Wherever the case is tried, Mr. Bragg entered a murky legal area by elevating the charges to felonies because he is suggesting that Mr. Trump violated New York state law to cover up a federal crime. As a local prosecutor, federal crimes fall outside of Mr. Bragg’s jurisdiction.

Mark Pomerantz, a former prosecutor in Mr. Bragg’s office who was involved in the Trump investigation, raised that question in a recent book and concluded that a New York court has never resolved the issue. So it’s not clear whether Mr. Bragg has the authority to point to a federal crime that hasn’t been prosecuted to upgrade the New York state charges to felonies.

That gives Mr. Trump’s legal team an opening to get the charges tossed out on a technicality.

Alvin Bragg is using a laughable legal theory that he can bootstrap federal law onto local law and create a new New York felony,” said Mike Davis, president and founder of the Article III Project, which has advocated for conservative judges.

The statement of facts accompanying the charges lays out a complicated plan among Mr. Trump, his former fixer Michael Cohen and David Pecker, the CEO of American Media, which publishes the National Enquirer. Mr. Bragg said the trio worked to identify and pay off people with damaging information about Mr. Trump.

The hush money was paid to two women. The first woman is former Playboy model Karen McDougal, who was paid $150,000 for her silence about an alleged sexual relationship with Mr. Trump in 2006 and 2007. The other woman is Stormy Daniels, whose real name is Stephanie Clifford. She claimed to have had a tryst with Mr. Trump in 2006.

Mr. Bragg said another $30,000 payoff went to a former Trump Tower doorman who was peddling a story that Mr. Trump had a child out of wedlock.

According to the indictment, all of the payments were made before the 2016 election and recorded on the books of the Trump Organization in 2017 as “legal fees,” which Mr. Bragg argues is a falsification of business records.

Mr. Trump has denied affairs with both women, but he said he was aware of the payments. Evidence has never emerged to support the doorman’s allegations, and Mr. Trump has disputed the story.

Mr. Trump isn’t the first politician to pay off people with claims of wrongdoing.

Former Sen. John Edwards, a North Carolina Democrat, was charged with six counts of violating campaign finance laws for accepting $1 million from donors to obscure his pregnant mistress during his 2008 presidential campaign.
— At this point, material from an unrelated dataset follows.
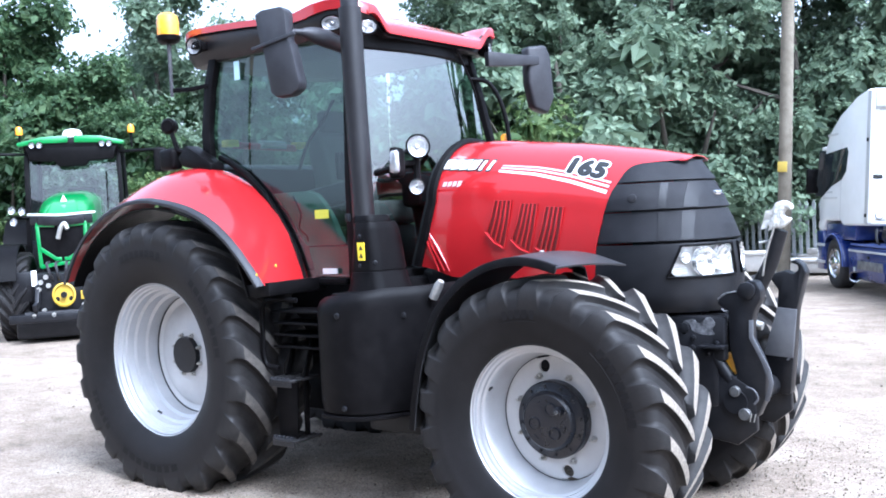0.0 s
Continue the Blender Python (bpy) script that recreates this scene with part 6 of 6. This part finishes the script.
# ---- trees and hedge ----
def leaf_mat(name, c1, c2, c3):
    m = bpy.data.materials.new(name)
    m.use_nodes = True
    n, l = m.node_tree.nodes, m.node_tree.links
    b = n["Principled BSDF"]
    g = n.new("ShaderNodeNewGeometry")
    r = n.new("ShaderNodeValToRGB")
    r.color_ramp.elements.new(0.5)
    for e, (p, c) in zip(r.color_ramp.elements, ((0.0, c1), (0.55, c2), (1.0, c3))):
        e.position, e.color = p, (*c, 1)
    l.new(g.outputs["Random Per Island"], r.inputs[0])
    l.new(r.outputs[0], b.inputs["Base Color"])
    b.inputs["Roughness"].default_value = 0.55
    b.inputs["Specular IOR Level"].default_value = 0.22
    tr = n.new("ShaderNodeBsdfTranslucent")
    l.new(r.outputs[0], tr.inputs[0])
    mx = n.new("ShaderNodeMixShader")
    mx.inputs[0].default_value = 0.45
    l.new(b.outputs[0], mx.inputs[1])
    l.new(tr.outputs[0], mx.inputs[2])
    l.new(mx.outputs[0], n["Material Output"].inputs[0])
    return m


LEAF_DARK = leaf_mat("dark_leaves", (0.115, 0.165, 0.110), (0.170, 0.232, 0.150), (0.235, 0.295, 0.195))
LEAF_LIGHT = leaf_mat("light_leaves", (0.036, 0.070, 0.032), (0.066, 0.115, 0.050), (0.115, 0.170, 0.076))
LEAF_BUSH = leaf_mat("yellow_green_leaves", (0.058, 0.102, 0.036), (0.104, 0.155, 0.054), (0.165, 0.222, 0.082))
BARK = mat("bark", (0.06, 0.05, 0.04), (0.10, 0.085, 0.07), 12, 0.9, 0.95, 0.8, 30)


def crown_mesh(name, w, h, base, clusters, per, size, seed, material, taper=0.35):
    """Leaves in sprays that face outwards and up through an uneven crown, with larger shaded leaves inside."""
    r = np.random.RandomState(seed)
    V = []
    lobes = []
    for k in range(26):
        f = (k + r.rand()) / 26
        a, q = r.rand() * 6.283, 0.47 * math.sqrt(r.rand()) * (1 - taper * f)
        lobes.append((q * w * math.cos(a), q * w * math.sin(a), base + h * (0.06 + 0.88 * f), w * r.uniform(0.14, 0.25) * (1 - 0.5 * taper * f)))

    def leaves(pts, out, s):
        n = len(pts)
        nn = out * 0.62 + np.array((0, 0, 0.50)) + r.normal(size=(n, 3)) * 0.42
        nn /= np.linalg.norm(nn, axis=1)[:, None]
        a = np.cross(nn, r.normal(size=(n, 3)))
        a /= np.linalg.norm(a, axis=1)[:, None]
        a[:, 2] -= 0.25
        b = np.cross(nn, a)
        s = s[:, None]
        V.append(np.stack([pts - a * s * 0.55, pts + b * s * 0.34 + nn * s * 0.10, pts + a * s * 0.60 - nn * s * 0.06, pts - b * s * 0.34 + nn * s * 0.10], 1).reshape(-1, 3))

    for c in range(clusters):
        lx, ly, lz, lr = lobes[r.randint(len(lobes))]
        d = r.normal(size=3)
        d[2] = abs(d[2]) - 0.30
        d /= np.linalg.norm(d)
        cc = np.array((lx, ly, lz)) + d * lr * (0.78 + 0.40 * r.rand()) * np.array((1, 1, 0.85))
        # a spray: leaves strung along a short twig that droops outwards
        tw = d * np.array((1, 1, 0.4)) + r.normal(size=3) * 0.5
        tw /= np.linalg.norm(tw)
        t = r.rand(per)[:, None] - 0.5
        pts = cc + tw * t * r.uniform(0.35, 0.75) + r.normal(size=(per, 3)) * np.array((0.10, 0.10, 0.06)) - np.array((0, 0, 0.25)) * t * t
        leaves(pts, d, size * (0.65 + 0.7 * r.rand(per)))
    for lx, ly, lz, lr in lobes:
        m = 64
        d = r.normal(size=(m, 3))
        d /= np.linalg.norm(d, axis=1)[:, None]
        leaves(np.array((lx, ly, lz)) + d * lr * (0.20 + 0.42 * r.rand(m))[:, None], d, 0.24 + 0.14 * r.rand(m))
    V = np.concatenate(V)
    n = len(V) // 4
    me = bpy.data.meshes.new(name)
    me.from_pydata(V.tolist(), [], np.arange(n * 4).reshape(-1, 4).tolist())
    me.materials.append(material)
    return me


def trunk_mesh(h, base, w, seed):
    r = random.Random(seed)
    bm = bmesh.new()
    tube([(0, 0, -0.1), (0.05, 0.02, base * 0.6), (0.0, 0.08, base + h * 0.4), (0.1, 0, base + h * 0.8)], [0.17, 0.13, 0.08, 0.02], 9, bm=bm)
    for k in range(7):
        a = r.random() * 6.28
        z0 = base * 0.7 + h * 0.5 * r.random()
        tube([(0.02, 0.04, z0), (0.3 * w * math.cos(a), 0.3 * w * math.sin(a), z0 + 0.5), (0.45 * w * math.cos(a), 0.45 * w * math.sin(a), z0 + 1.1)], [0.07, 0.04, 0.012], 6, bm=bm)
    return finish("trunk", bm, BARK, 60)


KINDS = []
for k, (w, h, base, cl, per, size, mt) in enumerate(((4.2, 8.5, 0.8, 520, 36, 0.125, LEAF_DARK), (4.6, 9.5, 1.0, 560, 36, 0.13, LEAF_DARK), (4.0, 5.2, 0.3, 520, 34, 0.118, LEAF_LIGHT), (3.8, 7.0, 0.6, 400, 30, 0.11, LEAF_DARK),
                                                     (2.6, 2.3, 0.0, 260, 34, 0.10, LEAF_BUSH), (2.8, 3.2, 0.0, 260, 34, 0.105, LEAF_DARK))):
    KINDS.append((crown_mesh("crown", w, h, base, cl, per, size, 11 + k, mt, 0.35 if k < 4 else 0.15), trunk_mesh(h, base if k < 4 else 0.25, w, k)))


def tree(k, x, y, s, rz, label, cat, grp):
    t_ = thing("tree" if k < 4 else "bush", label, cat, grp, pose(x, y, 0, 0, 0, rz) @ Matrix.Diagonal((s, s, s, 1)))
    for nm, md in (("crown", KINDS[k][0]), ("trunk", KINDS[k][1])):
        if md:
            o = new(nm, md)
            o.parent = t_


rt = random.Random(3)
WOOD = [(-23, 7.5, 3, 0.85), (-22, 12.5, 3, 0.9), (-17.5, 15.0, 3, 1.0), (-25, 3, 3, 0.9), (-15.0, 12.0, 2, 1.0), (-19, -1.0, 2, 1.35), (-18.0, 2.0, 2, 1.36), (-17.0, 4.5, 2, 1.25), (-15.9, 6.15, 2, 1.30), (-14.6, 7.1, 2, 1.02), (-20, 4.5, 2, 1.35), (-13.5, 8.2, 2, .82), (-16.0, 10.4, 3, 1.18), (-12.8, 10.6, 3, .88), (-10.8, 11.8, 3, .87), (-14, 14, 0, .80),
        (-8.1, 13.3, 0, .9), (-6.4, 14.8, 0, 1.0), (-4.2, 16.6, 1, 1.0), (-1.8, 17.6, 0, 1.0), (0.6, 18.2, 1, .95), (2.2, 19.5, 3, .8), (-9.5, 15.9, 1, .95), (-7.8, 17.5, 1, 1.05), (-5.2, 19.5, 1, 1.1), (-2.4, 20.5, 1, 1.1),
        (0.4, 21.5, 1, 1.1), (-11.2, 19.0, 1, 1.0), (-9.5, 20.5, 1, 1.1), (4.8, 27.0, 2, 1.1), (7.5, 25.5, 2, 1.0), (-22, 9, 2, 1.1), (-19, 12, 3, .9)]
for x, y, k, s in WOOD:
    tree(k, x, y, s, rt.random() * 360, "leafy green tree at the edge of the yard" if k == 2 else "tall dark green tree at the edge of the yard", "tree", "trees round the yard")
BUSH = [(-16.6, 0.5), (-15.8, 3.0), (-14.6, 5.2), (-13.2, 6.6), (-11.8, 8.4), (-10.2, 9.8), (-8.6, 11.2), (-7.0, 12.2), (-5.6, 13.6), (-4.4, 16.6), (-2.6, 17.9), (-1.0, 18.2), (0.6, 18.6), (-9.4, 10.8), (-6.2, 13.2), (-17.4, -2.0), (-3.4, 17.3), (-12.5, 7.8)]
for i, (x, y) in enumerate(BUSH):
    tall = 1.45 if -9.0 < x < -3.0 else 1.0
    tree(4 if i % 3 and x < -6 else 5, x, y, (0.85 + 0.4 * rt.random()) * tall, rt.random() * 360, "dense leafy bush along the yard edge", "bush", "bushes along the yard")
# an unseen plain wall behind the camera, added to hold back low sky light
CLADDING = mat("grey_cladding", (0.17, 0.18, 0.19), (0.23, 0.24, 0.25), 2.0, 0.5, 0.65, 0.2, 30)
wall = new("wall_south", finish("wall_south", box((-6.0, -11.8, -0.1), (15.0, -11.5, 7.8), 0.02), CLADDING, 0))
tagged(wall, "unseen plain grey clad wall added to block low sky light", "wall", kind="structure")
# low unseen trees behind the camera, added for reflections and to close the place round
for x, y, k, s in ((-22, -5, 0, 1.0), (-18, -20, 2, 0.8), (-11, -22, 3, 0.7), (-6, -23, 2, 0.9), (-1, -24, 3, 0.75), (4, -24, 2, 0.95), (9, -23, 3, 0.7), (14, -21, 2, 0.9), (19, -17, 3, 0.7), (23, -11, 2, 0.9), (26, -4, 3, 0.7)):
    tree(k, x, y, s, rt.random() * 360, "leafy green tree at the edge of the yard" if k == 2 else "tall dark green tree at the edge of the yard", "tree", "trees round the yard")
A jury acquitted him on one count of receiving illegal campaign contributions and deadlocked on the others. The Justice Department declined to pursue the charges.
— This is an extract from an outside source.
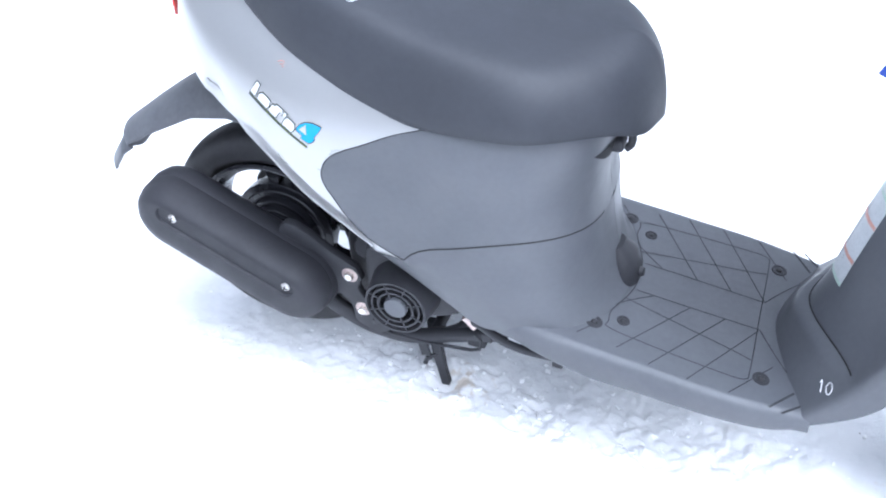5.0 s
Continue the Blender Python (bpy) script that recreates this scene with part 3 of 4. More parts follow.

Lawmakers in Congress doled out $17 million in taxpayer funds from 1997 to 2017 to settle allegations of sexual harassment, discrimination and other cases. The lawmakers who settled the cases were never identified, much less charged.

“If payments to settle sexual misconduct allegations are campaign finance expenditures, then every single member of Congress who benefited from this taxpayer-funded system could be charged with a crime,” said Mr. Bopp, the campaign finance law specialist.

It’s also not clear whether the payments violated campaign law. Mr. Trump could plausibly say he made the payments to avoid personal embarrassment to himself or his family.

Mr. Trump’s legal team might posit that argument. The Supreme Court has ruled that campaign finance laws intersect with the First Amendment. For example, a politician who buys an expensive suit for a debate would not be viewed as violating federal campaign law.

“Making an allegation of an affair go away is more about [Mr. Trump] protecting his marriage rather than winning an election,” Mr. Davis said.